Two young-adults drown as the pool ladder was taken away by God. They lived only a tiresome two-days, consisting of regular Woo-hooing and a small oven fire from making salad.
What God could allow such suffering for these two young souls? The answer is 12 year old me; I was their pubescent tormentor, who committed awful acts that broke multiple international conventions.
Made my sims become pregnant over 10 times? Did it. Kidnapped random people and starved them to death? Done in one sitting. Killed the parents of two children to see if they would become street urchins? Of course (and they do not, social workers come to collect them).
If not already obvious, I devoted a lot of energy into The Sims 3. In my defence, I did not exclusively torture my sims, I did commit time to more classic game-play, making my sims fall in love and become spies for Sunset Valley. I really did live and breathe to play on The Sims 3.
Suddenly, EA told us they were expecting another Sims game, the fourth child, the runt. Of course, the air was buzzing with excitement; with every new edition there has been new possibilities. The Sims 2 fine tuned real life simulation and gathered die-hard fans, while Sims 3 gave us toddlers, new designs, and an open map – all delivered on a shiny plate.
But then they took it all away from us.
First, they killed the children. I would like to know who thought that removing toddlers from life itself was normal. Apparently going straight from 3 day infancy to being a child around 12 years of age is fine. Crackheadery.
Most disappointingly, they got rid of the open map. I never truly appreciated the utter ease of controlling my Sims’ world without. The Sims 3 did not require the game to reload itself whenever you want to have a bird’s eye view of your town. You could also take your sim to any destination, and it did not have to be a specific location; every section of road and every patch of grass was designed to be utilised by the player.

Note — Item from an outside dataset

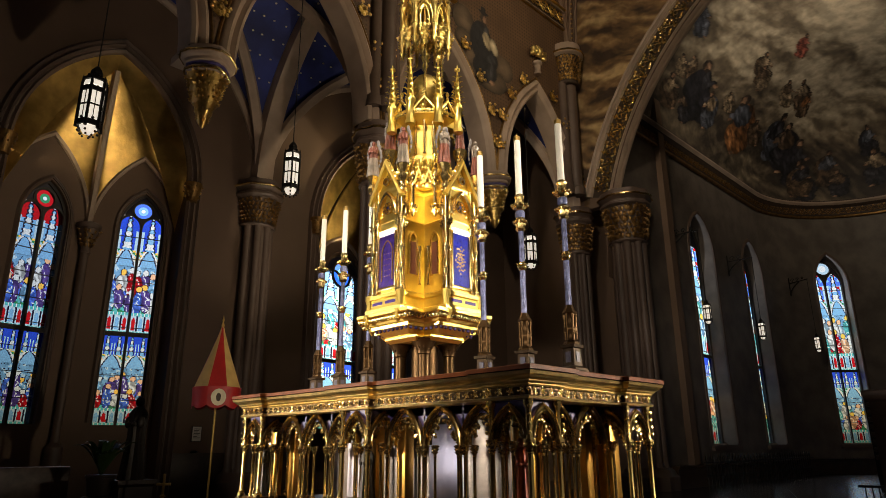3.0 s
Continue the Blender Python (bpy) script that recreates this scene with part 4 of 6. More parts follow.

Because of this, the details of the map far exceeded its “evolution”, with the smaller things such as parking spaces making a big difference in quality of gameplay (they also got rid of cars as well, leaving me to assume that the feet of Sims are actually hooves).
The Sims 4 also has the cheek for charging you way more than necessary for expansion packs. You need to buy two (2) expansion packs for pets (appalling) whereas you only needed to purchase one for the angel that is The Sims 3. It’s like EA is not worth $22.9 billion.
If my emotional rambling has not been totally clear, go back to Sims 3 if you can. I unfortunately can’t due to my laptop’s capabilities. I live to regret ever downloading and getting excited by The Sims 4 – more than I regret spending time writing this than revising.